Sql-server – Best way to re-import large amount of data with minimal downtime

bulkimportsql server

I need to import about 500,000 records containing IP lookup (read-only reference) data about once a week (only three int/bigint cols).

I don't really want to worry about merging the data with the existing table, I'd prefer to clear down the old and reimport.

Ideally queries running over the data would continue to run (we don't get a lot of these and it is acceptable for them to run a little bit slower whilst the import occurs, but need to be up 24/7, so running this "out of hours" is not an option).

Things Tried So far

SSIS: I have created an SSIS package that truncates the table and imports – it takes about 30 seconds to run (too long really).

Temp Table: Importing into a temp table, truncating and copying across also takes about 30 seconds.

BCP: Bulk Import also is rather too slow (for some reason it's slower than SSIS (even with no indices to maintain) – I'm guessing it's something to do with the char->int/bigint transactions :/

Mirror table?
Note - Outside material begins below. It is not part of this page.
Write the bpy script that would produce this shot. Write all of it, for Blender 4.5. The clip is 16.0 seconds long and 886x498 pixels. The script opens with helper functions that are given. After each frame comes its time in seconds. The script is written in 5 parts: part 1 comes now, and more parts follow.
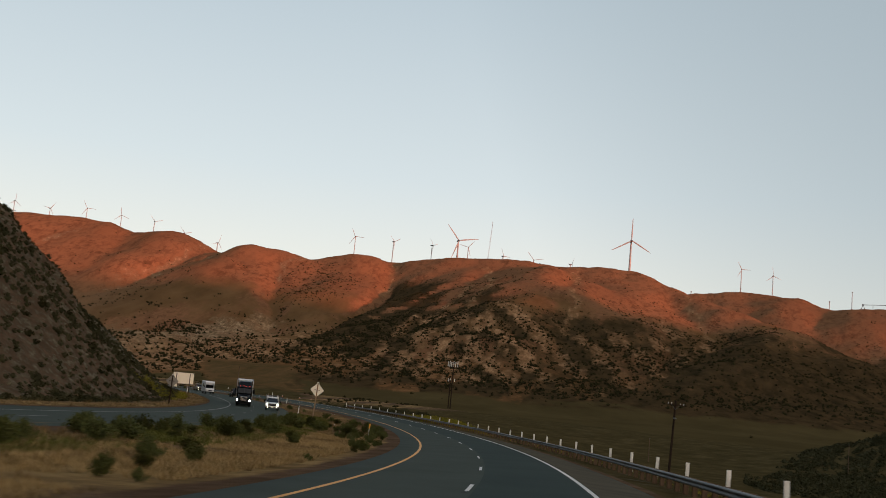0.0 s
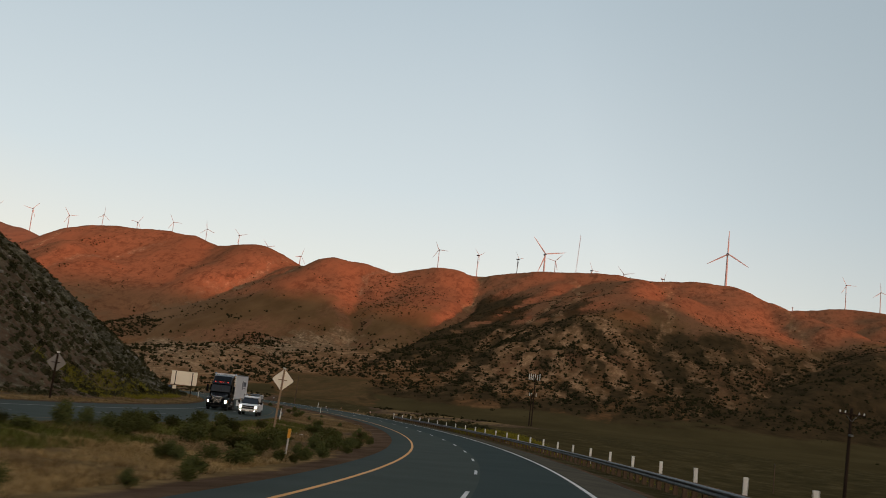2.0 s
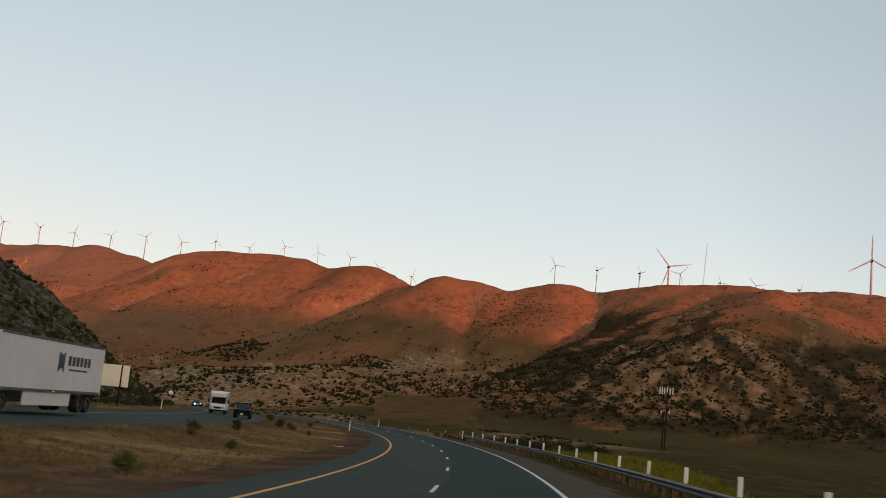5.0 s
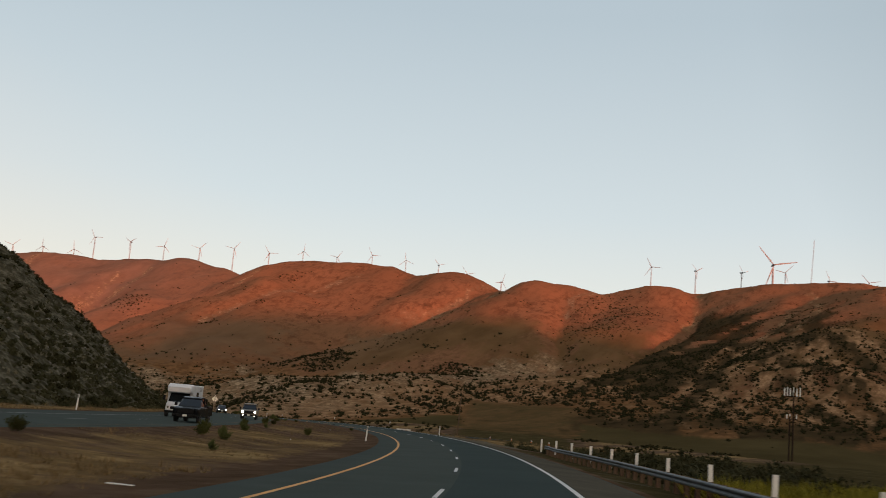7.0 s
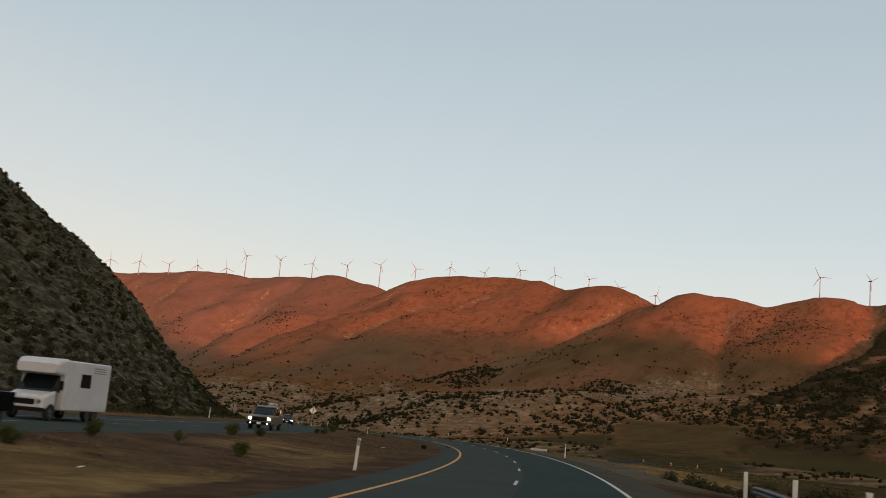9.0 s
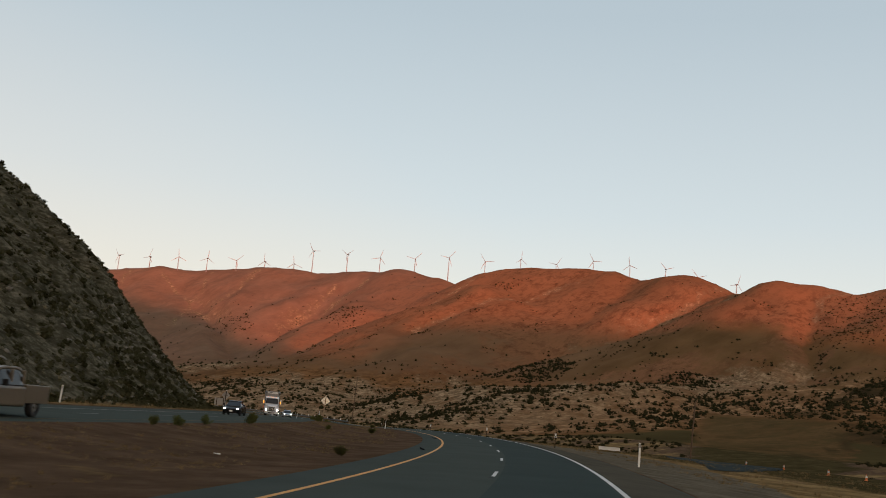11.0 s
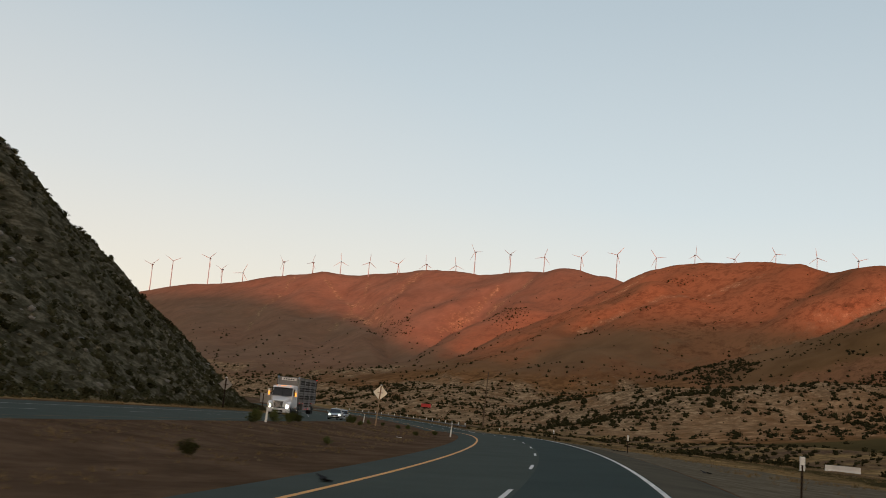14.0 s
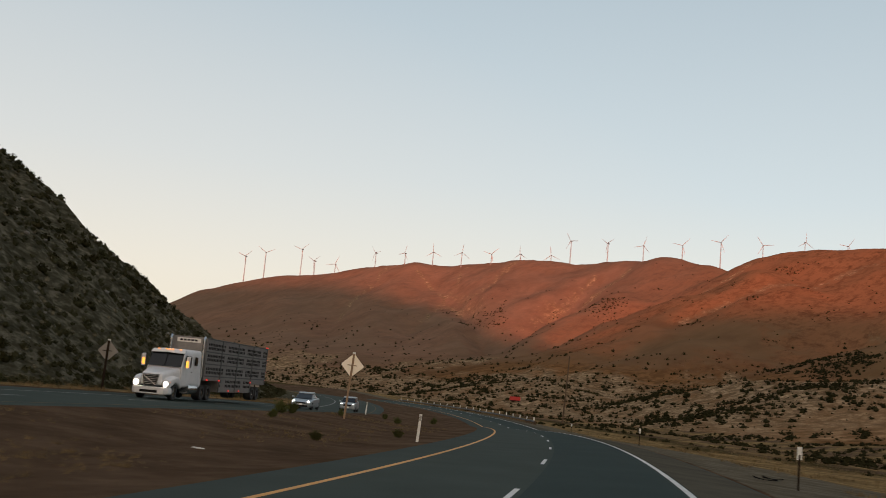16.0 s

So, at the moment, I'm wondering about reading the table through a view, importing the data into a mirror table, and altering the view to point to this table… this seems like it will be quick, but it seems tiny bit hacky to me.

This seems like it should be a common problem, but I can't find recommended practises – any ideas would be most appreciated!

Thanks

Best Answer

A solution I've used in the past (and have recommended here and on StackOverflow before) is to create two additional schemas:

CREATE SCHEMA shadow AUTHORIZATION dbo;
CREATE SCHEMA cache  AUTHORIZATION dbo;

Now create a mimic of your table in the cache schema:

CREATE TABLE cache.IPLookup(...columns...);

Now when you are doing your switch operation:

TRUNCATE TABLE cache.IPLookup;
BULK INSERT cache.IPLookup FROM ...;

-- the nice thing about the above is that it doesn't really
-- matter if it takes one minute or ten - you're not messing
-- with a table that anyone is using, so you aren't going to
-- interfere with active users.


-- this is a metadata operation so extremely fast - it will wait
-- for existing locks to be released, but won't block new locks
-- for very long at all:

BEGIN TRANSACTION;
  ALTER SCHEMA shadow TRANSFER    dbo.IPLookup;
  ALTER SCHEMA dbo    TRANSFER  cache.IPLookup;
COMMIT TRANSACTION;


-- now let's move the shadow table back over to
-- the cache schema so it's ready for next load:

ALTER SCHEMA cache TRANSFER shadow.IPLookup;
TRUNCATE TABLE cache.IPLookup; 

-- truncate is optional - I usually keep the data
-- around for debugging, but that's probably not
-- necessary in this case.

This will be more cumbersome if you have foreign keys and other dependencies (since you may have to drop those and re-create them), and of course it completely invalidates statistics etc. and this, in turn, can affect plans, but if the most important thing is getting accurate data in front of your users with minimal interruption, this can be an approach to consider.